1. Field of the Invention
This invention relates to a method of and an apparatus for measuring the radius of curvature of a cornea, a lens or the like, and more particularly to a simple method of and a simple apparatus for measuring the directions of two principal meridians of an object to be examined including a toric surface and the radii of curvature in those directions.
2. Description of the Prior Art
As a general method of measuring a radius of curvature, there is known a method comprising projecting onto an object to be examined two object projecting light spots disposed at the opposite sides of the optical axis of an objective lens, obtaining the spacing between the reflected images of the light spots formed at predetermined positions in a measuring optical system including the objective lens, and measuring the radius of curvature of the object from this spacing. In this method, where the object is a spherical surface, the spacing between the reflected images directly corresponds to the radius of curvature of the object, but where the object includes a toric surface, the spacing between the reflected images does not directly correspond to the values corresponding to the radii of curvature in the directions of two principal meridians as the measured values. This is because, where the object includes a toric surface, the direction in which the reflected images are created is twisted by a predetermined amount in accordance with the projection directions of the light spots relative to the direction in which the reflected images are created where the object is a spherical surface (the direction passing through the two reflected images).

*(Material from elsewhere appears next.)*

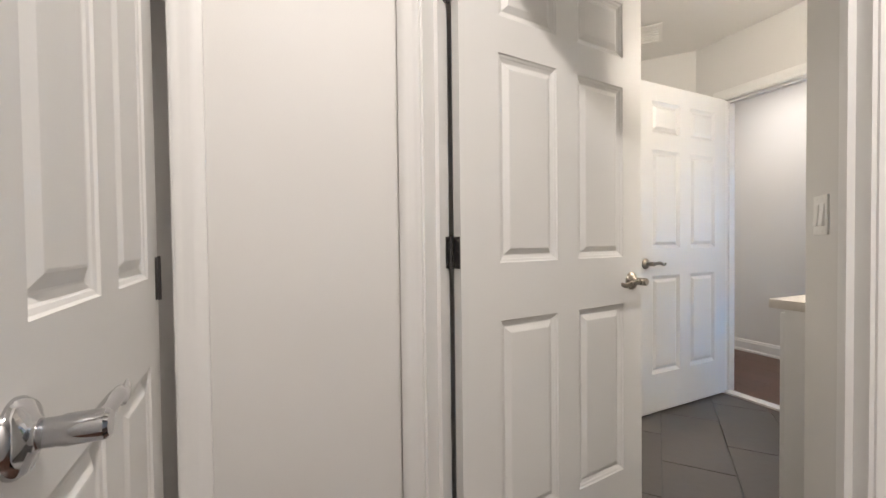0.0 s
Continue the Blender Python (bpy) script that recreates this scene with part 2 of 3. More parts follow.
# entry and hall shell
setting("wall_coat_closet", boxes((-1.0, -0.9, -0.20, 0.345, 0, CEIL_L), (-1.0, -0.9, -1.08, -0.93, 0, CEIL_L), (-1.0, -0.9, -0.93, -0.20, HEAD, CEIL_L)), PAINT, "off-white painted wall with a closet doorway", "wall", R)
setting("wall_coat_back", boxes((-1.75, -1.65, -1.08, 0.3, 0, CEIL_L)), PAINT, "painted back wall of the coat closet", "wall", R)
setting("wall_coat_side", boxes((-1.65, -1.0, -0.15, -0.05, 0, CEIL_L)), PAINT, "painted side wall of the coat closet", "wall", R)
setting("wall_hall_upper", boxes((-0.2, -0.094, 1.0, HN1, CEIL, CEIL_L), (-0.094, 0.93, HN1, HN1 + 0.1, CEIL, CEIL_L)), PAINT, "painted wall above the hall", "wall", R)
EN = -1.09
setting("wall_front", boxes((-1.75, -0.155, EN - 0.12, EN, 0, CEIL_L), (0.775, 0.93, EN - 0.12, EN, 0, CEIL_L), (-0.155, 0.775, EN - 0.12, EN, 2.05, CEIL_L)), PAINT, "painted wall round the front door", "wall", R)
# Added out of view to stop sky light leaking round the front door.
setting("wall_light_block", boxes((-1.75, 1.05, EN - 0.40, EN - 0.30, -0.1, CEIL_L)), PAINT, "unseen plain wall added to block sky light behind the front door", "wall", R)
# Dark strip added to close the light gap under the front door.
setting("sill_light_block", boxes((-0.155, 0.775, EN - 0.12, EN, -0.008, 0.0115)), DARKW, "dark sill added to block sky light under the front door", "threshold", R)
setting("wall_hall_east", boxes((0.93, 1.05, EN - 0.12, 4.155, 0, CEIL_L)), PAINT, "long off-white hall wall", "wall", R)
LN0, LN1 = 4.155, 4.27
LX0, LX1 = -1.655, -0.83
setting("wall_hall_far", boxes((-3.2, LX0, LN0, LN1, 0, CEIL_L), (LX1, 0.08, LN0, LN1, 0, CEIL_L), (0.90, 1.55, LN0, LN1, 0, CEIL_L), (LX0, LX1, LN0, LN1, HEAD, CEIL_L)), PAINT, "pale grey hall wall with a doorway to the bright room", "wall", R)
setting("wall_hall_head", boxes((0.081, 0.899, LN0, LN1, 2.2, CEIL_L)), PAINT, "painted wall over the opening at the hall end", "wall", R)
setting("wall_hall_end", boxes((-3.2, -3.08, HN1, LN0, 0, CEIL), (-3.2, -2.03, HN0, HN1, 0, CEIL)), PAINT, "painted wall at the end of the hall", "wall", R)
WN = WIN_N
W0, W1, WZ0, WZ1 = -2.37, 1.02, 0.80, 2.60
setting("wall_room_west", boxes((-2.55, -2.42, LN1, WN, 0, CEIL_L)), PAINT, "white wall lit by the sun", "wall", R)
setting("wall_room_east", boxes((1.43, 1.55, LN1, WN, 0, CEIL_L)), PAINT, "white painted wall of the bright room", "wall", R)
setting("wall_window", boxes((-2.55, W0, WN, WN + 0.16, 0, CEIL_L), (W1, 1.55, WN, WN + 0.16, 0, CEIL_L), (W0, W1, WN, WN + 0.16, 0, WZ0), (W0, W1, WN, WN + 0.16, WZ1, CEIL_L)), PAINT, "white wall under and round the wide window", "wall", R)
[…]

In the method according to the prior art, attention is paid to the fact that the above-mentioned twist does not occur if the projection directions of the light spots are coincident with the directions of the principal meridians of the object, and the curvatures in the directions of the two principal meridians are obtained from the spacing between the reflected images created when said coincidence has occurred.
In a specific example using such method, if the standard line overlapping the two reflected images created when the object is, for example, a spherical surface is made observable from the viewfinder and the design is such that the two reflected images and the standard line overlap each other by the entire apparatus being rotated and the then spacing between the reflected images is optically or photoelectrically obtained and the then rotated position of the apparatus is obtained, then the radius of curvature and the amount of twist in the direction of one principal meridian will be obtained. The radius of curvature in the direction of the other principal meridian will be obtained if the apparatus is rotated by 90.degree. and the spacing between the two reflected images at that time (when of course the two reflected images and the standard line are overlapping each other) is obtained.
However, in the above-described measuring method according to the prior art, whether the object to be examined is a spherical surface or a toric surface cannot be discriminated by the measurement only in the direction of one meridian and accordingly, it is necessary to effect measurement in the directions of two meridians and this is time-consuming and, where the object to be examined is a toric surface, it is necessary to measure the spacing between the reflected images in the directions of two principal meridians and the direction of at least one principal meridian and thus, the measurement has been cumbersome.
In any case, the measuring method according to the prior art has involved a number of measuring procedures and has not been preferred as a curvature-radius measuring method when simplicity is desired.